EXERCISE PROMPT: The answer is a single number: how many lines hold the string "with".

Start INPUT FOR THIS TASK

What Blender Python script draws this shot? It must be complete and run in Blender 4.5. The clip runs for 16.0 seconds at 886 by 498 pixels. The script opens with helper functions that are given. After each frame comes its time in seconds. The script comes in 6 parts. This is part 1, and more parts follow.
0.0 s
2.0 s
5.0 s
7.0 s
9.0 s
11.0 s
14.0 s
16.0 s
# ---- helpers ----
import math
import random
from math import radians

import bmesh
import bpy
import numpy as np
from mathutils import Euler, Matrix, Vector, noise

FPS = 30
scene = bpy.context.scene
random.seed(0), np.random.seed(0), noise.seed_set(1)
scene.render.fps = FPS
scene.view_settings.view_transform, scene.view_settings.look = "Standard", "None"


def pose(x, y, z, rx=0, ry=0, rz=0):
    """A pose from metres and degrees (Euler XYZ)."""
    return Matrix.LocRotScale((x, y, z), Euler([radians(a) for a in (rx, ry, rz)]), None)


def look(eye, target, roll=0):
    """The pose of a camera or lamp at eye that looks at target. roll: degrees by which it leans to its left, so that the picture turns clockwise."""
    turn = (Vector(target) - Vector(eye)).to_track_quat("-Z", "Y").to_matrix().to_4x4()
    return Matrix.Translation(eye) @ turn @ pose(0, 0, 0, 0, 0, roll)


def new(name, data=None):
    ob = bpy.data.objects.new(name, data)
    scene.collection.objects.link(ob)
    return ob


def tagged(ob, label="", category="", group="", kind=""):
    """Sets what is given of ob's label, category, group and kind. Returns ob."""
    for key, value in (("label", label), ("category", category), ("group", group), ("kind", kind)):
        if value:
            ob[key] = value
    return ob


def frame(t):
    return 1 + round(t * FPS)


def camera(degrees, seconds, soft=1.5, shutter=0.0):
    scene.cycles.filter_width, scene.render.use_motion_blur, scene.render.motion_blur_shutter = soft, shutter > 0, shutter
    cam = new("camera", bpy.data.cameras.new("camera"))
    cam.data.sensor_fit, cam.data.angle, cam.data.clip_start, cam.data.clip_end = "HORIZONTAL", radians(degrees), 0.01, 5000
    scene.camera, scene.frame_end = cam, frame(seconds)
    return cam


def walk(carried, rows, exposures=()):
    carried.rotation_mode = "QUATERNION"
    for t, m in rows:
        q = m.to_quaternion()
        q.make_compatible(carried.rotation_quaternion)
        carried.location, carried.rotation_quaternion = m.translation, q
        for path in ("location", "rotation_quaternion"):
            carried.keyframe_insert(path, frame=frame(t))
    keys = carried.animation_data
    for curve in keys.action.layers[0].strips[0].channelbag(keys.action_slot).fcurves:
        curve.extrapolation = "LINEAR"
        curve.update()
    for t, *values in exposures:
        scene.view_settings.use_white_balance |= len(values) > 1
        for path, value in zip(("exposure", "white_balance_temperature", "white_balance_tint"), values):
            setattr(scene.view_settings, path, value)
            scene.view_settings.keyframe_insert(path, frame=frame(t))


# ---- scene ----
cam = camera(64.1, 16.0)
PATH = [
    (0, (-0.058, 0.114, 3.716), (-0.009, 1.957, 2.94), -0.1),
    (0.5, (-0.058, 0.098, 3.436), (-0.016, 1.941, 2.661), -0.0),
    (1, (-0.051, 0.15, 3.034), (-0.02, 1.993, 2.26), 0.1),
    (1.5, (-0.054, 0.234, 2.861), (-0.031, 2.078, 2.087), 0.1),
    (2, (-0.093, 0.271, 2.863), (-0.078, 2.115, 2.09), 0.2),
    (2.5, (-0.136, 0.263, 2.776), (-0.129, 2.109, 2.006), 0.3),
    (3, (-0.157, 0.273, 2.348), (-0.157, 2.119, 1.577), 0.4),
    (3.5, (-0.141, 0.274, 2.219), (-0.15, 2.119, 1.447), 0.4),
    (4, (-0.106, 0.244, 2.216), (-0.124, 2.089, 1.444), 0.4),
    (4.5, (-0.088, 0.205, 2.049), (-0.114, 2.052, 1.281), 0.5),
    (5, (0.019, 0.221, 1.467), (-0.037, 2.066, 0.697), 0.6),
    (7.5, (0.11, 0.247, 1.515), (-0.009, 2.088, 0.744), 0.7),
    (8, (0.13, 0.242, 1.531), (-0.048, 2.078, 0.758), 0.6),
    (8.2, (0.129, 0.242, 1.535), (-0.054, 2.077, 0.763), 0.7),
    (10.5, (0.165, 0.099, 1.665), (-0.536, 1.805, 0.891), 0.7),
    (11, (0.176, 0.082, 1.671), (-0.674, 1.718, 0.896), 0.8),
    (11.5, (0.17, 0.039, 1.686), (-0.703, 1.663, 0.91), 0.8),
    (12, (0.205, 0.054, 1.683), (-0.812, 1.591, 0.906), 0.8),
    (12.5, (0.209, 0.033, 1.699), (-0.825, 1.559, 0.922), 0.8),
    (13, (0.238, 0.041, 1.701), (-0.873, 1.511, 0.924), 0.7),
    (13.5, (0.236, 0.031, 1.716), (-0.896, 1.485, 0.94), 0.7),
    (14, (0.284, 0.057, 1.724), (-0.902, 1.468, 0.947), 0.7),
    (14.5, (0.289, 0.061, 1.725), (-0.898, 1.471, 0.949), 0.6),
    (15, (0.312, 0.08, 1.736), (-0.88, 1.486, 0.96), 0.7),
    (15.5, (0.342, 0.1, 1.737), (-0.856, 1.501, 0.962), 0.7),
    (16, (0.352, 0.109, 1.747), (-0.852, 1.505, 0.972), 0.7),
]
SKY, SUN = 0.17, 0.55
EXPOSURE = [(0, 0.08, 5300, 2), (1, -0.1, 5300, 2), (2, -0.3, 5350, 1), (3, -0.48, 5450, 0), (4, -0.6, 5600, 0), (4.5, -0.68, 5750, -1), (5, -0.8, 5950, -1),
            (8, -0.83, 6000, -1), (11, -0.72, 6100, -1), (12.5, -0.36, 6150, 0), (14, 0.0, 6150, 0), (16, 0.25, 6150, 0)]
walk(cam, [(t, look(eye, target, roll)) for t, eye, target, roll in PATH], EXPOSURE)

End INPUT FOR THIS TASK
Start INPUT FOR THIS TASK

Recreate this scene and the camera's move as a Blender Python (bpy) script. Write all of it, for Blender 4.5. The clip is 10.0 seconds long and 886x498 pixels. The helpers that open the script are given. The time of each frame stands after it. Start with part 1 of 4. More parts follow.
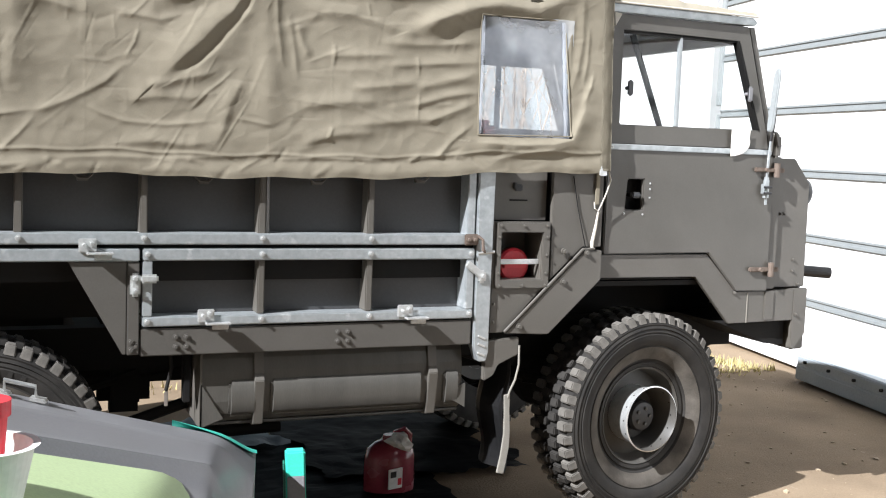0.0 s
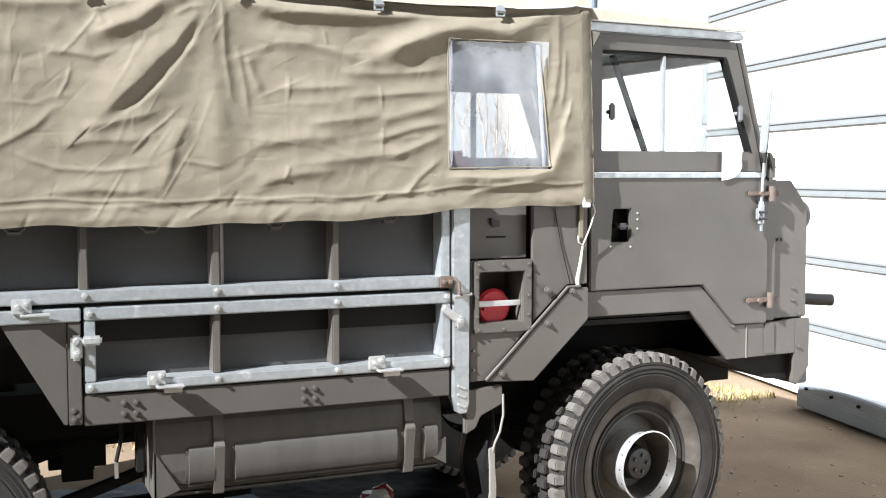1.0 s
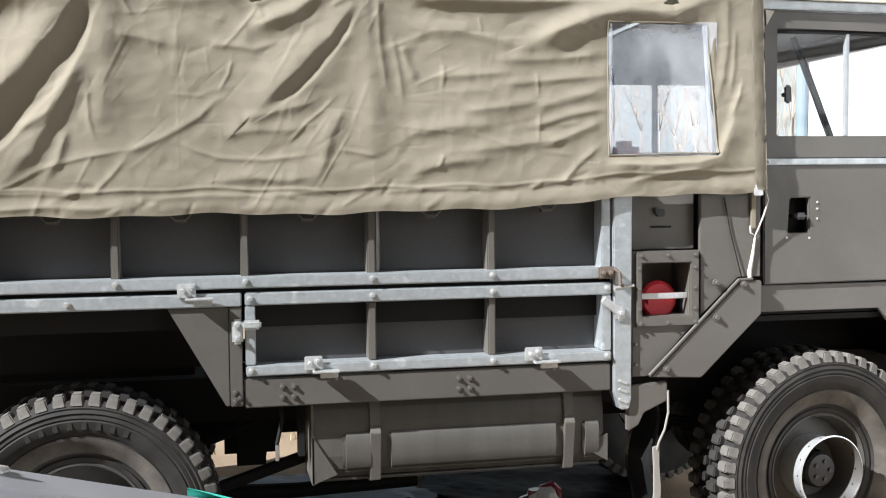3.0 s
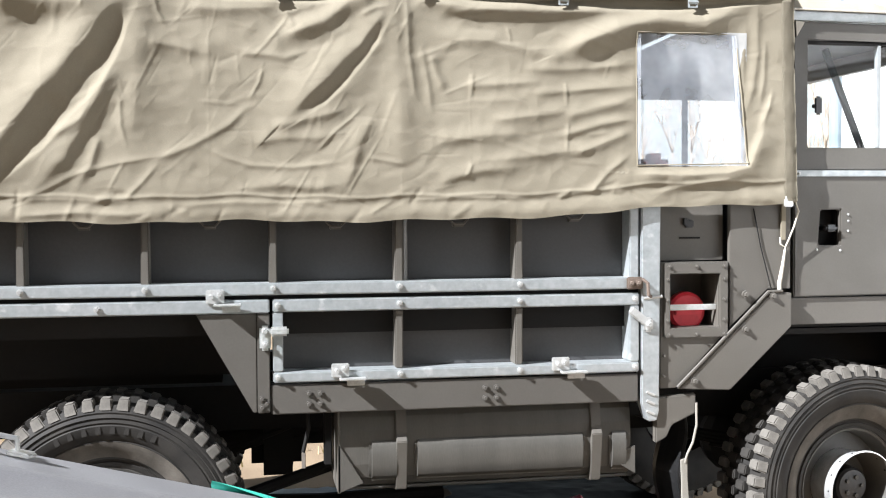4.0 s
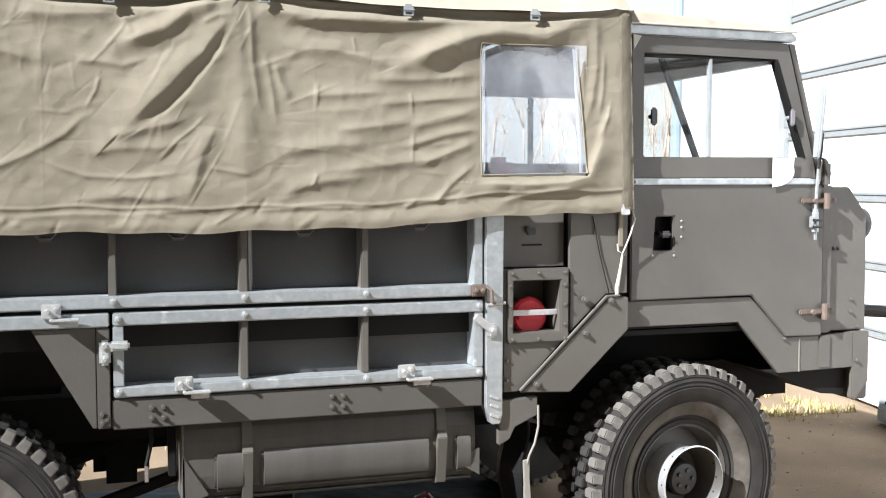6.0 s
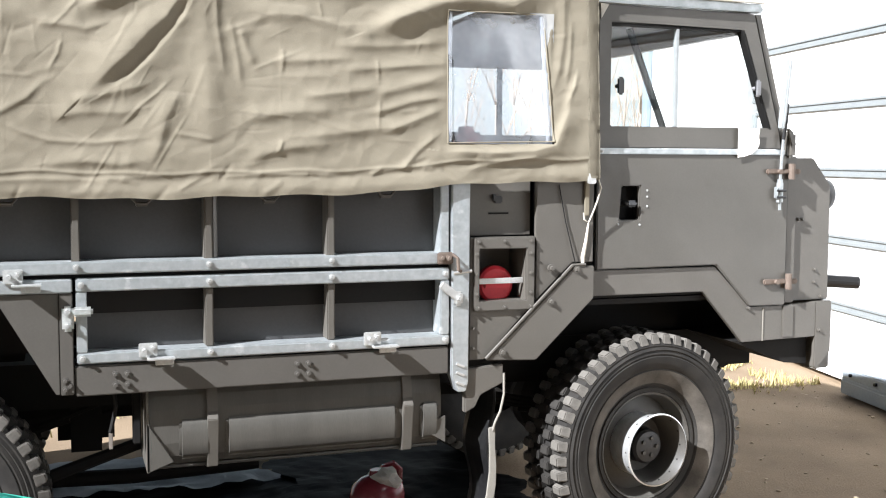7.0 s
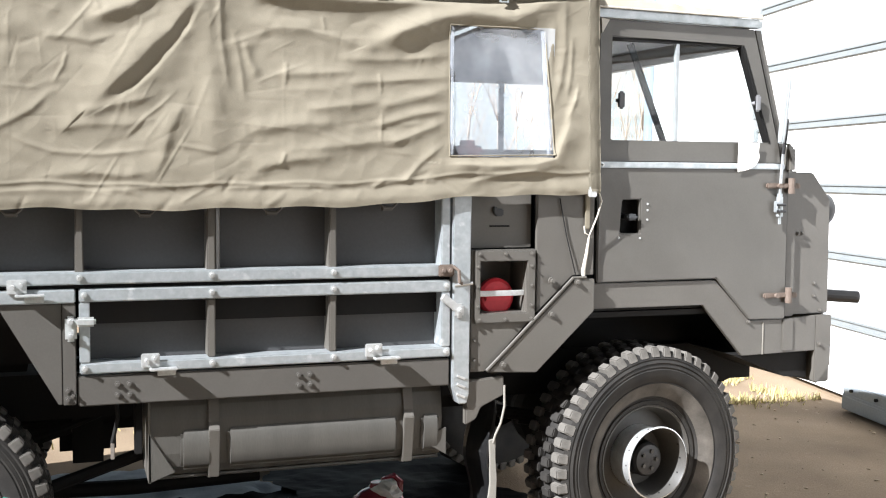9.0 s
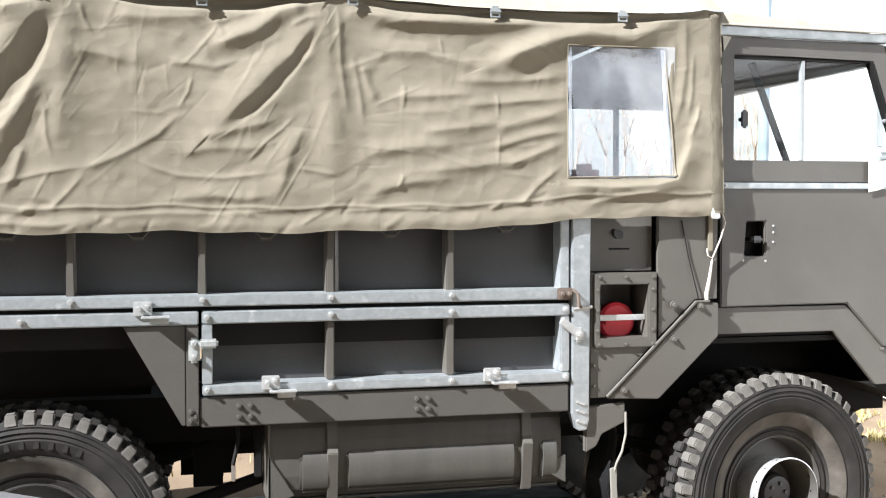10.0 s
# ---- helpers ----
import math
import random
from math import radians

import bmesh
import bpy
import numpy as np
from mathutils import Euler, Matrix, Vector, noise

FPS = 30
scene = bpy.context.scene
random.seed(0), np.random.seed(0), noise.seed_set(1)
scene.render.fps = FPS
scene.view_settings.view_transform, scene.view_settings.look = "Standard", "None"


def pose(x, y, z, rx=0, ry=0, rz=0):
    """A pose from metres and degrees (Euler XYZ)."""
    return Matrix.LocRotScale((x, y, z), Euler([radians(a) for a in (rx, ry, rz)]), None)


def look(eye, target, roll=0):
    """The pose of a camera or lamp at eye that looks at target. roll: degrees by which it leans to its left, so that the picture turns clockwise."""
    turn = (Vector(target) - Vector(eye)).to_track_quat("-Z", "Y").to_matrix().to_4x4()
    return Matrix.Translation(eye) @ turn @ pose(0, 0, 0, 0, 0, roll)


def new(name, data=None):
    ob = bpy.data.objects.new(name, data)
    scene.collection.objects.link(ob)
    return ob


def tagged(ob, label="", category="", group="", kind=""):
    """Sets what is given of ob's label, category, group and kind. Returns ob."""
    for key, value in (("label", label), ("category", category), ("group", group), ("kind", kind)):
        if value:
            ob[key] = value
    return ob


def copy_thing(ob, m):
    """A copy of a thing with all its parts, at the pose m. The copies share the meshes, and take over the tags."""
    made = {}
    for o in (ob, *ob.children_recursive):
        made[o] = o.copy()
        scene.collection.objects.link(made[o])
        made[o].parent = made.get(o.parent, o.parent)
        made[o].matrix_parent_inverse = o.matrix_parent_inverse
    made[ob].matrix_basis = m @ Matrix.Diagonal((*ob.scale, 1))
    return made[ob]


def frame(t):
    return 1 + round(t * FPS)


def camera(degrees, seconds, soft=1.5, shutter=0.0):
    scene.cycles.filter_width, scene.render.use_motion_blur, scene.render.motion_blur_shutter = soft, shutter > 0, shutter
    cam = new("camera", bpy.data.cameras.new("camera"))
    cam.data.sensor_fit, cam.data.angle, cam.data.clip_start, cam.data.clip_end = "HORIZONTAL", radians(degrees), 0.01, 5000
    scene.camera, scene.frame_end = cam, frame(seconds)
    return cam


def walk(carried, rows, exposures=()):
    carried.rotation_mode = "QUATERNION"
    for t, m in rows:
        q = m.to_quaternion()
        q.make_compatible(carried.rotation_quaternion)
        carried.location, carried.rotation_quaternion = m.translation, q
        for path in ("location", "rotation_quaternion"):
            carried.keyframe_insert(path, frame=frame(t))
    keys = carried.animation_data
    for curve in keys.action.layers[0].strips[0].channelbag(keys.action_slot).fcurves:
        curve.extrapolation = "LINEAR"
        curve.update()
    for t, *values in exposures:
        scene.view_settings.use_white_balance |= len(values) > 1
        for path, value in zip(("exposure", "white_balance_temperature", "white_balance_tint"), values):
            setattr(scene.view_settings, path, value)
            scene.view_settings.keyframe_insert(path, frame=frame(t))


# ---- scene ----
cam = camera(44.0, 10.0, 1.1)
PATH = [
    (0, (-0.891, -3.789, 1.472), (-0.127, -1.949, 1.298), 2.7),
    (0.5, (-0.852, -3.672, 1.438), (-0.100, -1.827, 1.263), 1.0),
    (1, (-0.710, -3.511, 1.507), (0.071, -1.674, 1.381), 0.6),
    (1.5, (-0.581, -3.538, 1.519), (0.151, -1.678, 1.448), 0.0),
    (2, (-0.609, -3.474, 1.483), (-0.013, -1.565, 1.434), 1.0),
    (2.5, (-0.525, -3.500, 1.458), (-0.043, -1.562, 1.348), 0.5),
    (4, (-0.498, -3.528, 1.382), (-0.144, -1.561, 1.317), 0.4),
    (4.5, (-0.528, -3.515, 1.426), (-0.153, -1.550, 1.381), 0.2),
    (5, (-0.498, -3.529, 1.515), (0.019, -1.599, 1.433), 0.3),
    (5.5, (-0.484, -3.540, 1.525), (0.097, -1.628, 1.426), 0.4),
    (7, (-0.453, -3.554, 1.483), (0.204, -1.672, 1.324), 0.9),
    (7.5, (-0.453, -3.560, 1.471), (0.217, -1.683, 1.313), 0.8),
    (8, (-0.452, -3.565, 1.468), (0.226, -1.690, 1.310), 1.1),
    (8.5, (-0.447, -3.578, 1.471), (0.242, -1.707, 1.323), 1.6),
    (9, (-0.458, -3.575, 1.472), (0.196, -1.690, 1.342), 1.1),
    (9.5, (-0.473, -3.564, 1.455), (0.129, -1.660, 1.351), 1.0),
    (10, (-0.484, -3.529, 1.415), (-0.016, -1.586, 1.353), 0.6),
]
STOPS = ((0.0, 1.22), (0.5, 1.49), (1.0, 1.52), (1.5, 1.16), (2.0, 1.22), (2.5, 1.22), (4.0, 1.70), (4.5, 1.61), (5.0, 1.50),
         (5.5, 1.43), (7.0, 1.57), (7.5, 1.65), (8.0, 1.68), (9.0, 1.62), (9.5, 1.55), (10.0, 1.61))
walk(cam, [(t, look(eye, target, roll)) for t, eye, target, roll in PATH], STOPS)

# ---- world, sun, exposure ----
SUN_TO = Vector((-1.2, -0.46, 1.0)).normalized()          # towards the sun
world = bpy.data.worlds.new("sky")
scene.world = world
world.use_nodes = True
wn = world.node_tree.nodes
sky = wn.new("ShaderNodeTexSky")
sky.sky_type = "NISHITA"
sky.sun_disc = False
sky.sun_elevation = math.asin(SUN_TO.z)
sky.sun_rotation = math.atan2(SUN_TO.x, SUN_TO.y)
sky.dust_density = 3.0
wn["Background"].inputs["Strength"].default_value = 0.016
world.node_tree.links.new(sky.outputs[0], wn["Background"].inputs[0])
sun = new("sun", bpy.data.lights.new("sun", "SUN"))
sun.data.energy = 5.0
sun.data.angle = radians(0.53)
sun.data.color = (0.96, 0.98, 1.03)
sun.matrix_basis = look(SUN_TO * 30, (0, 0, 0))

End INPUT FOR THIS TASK

OUTPUT FOR THIS EXERCISE: 3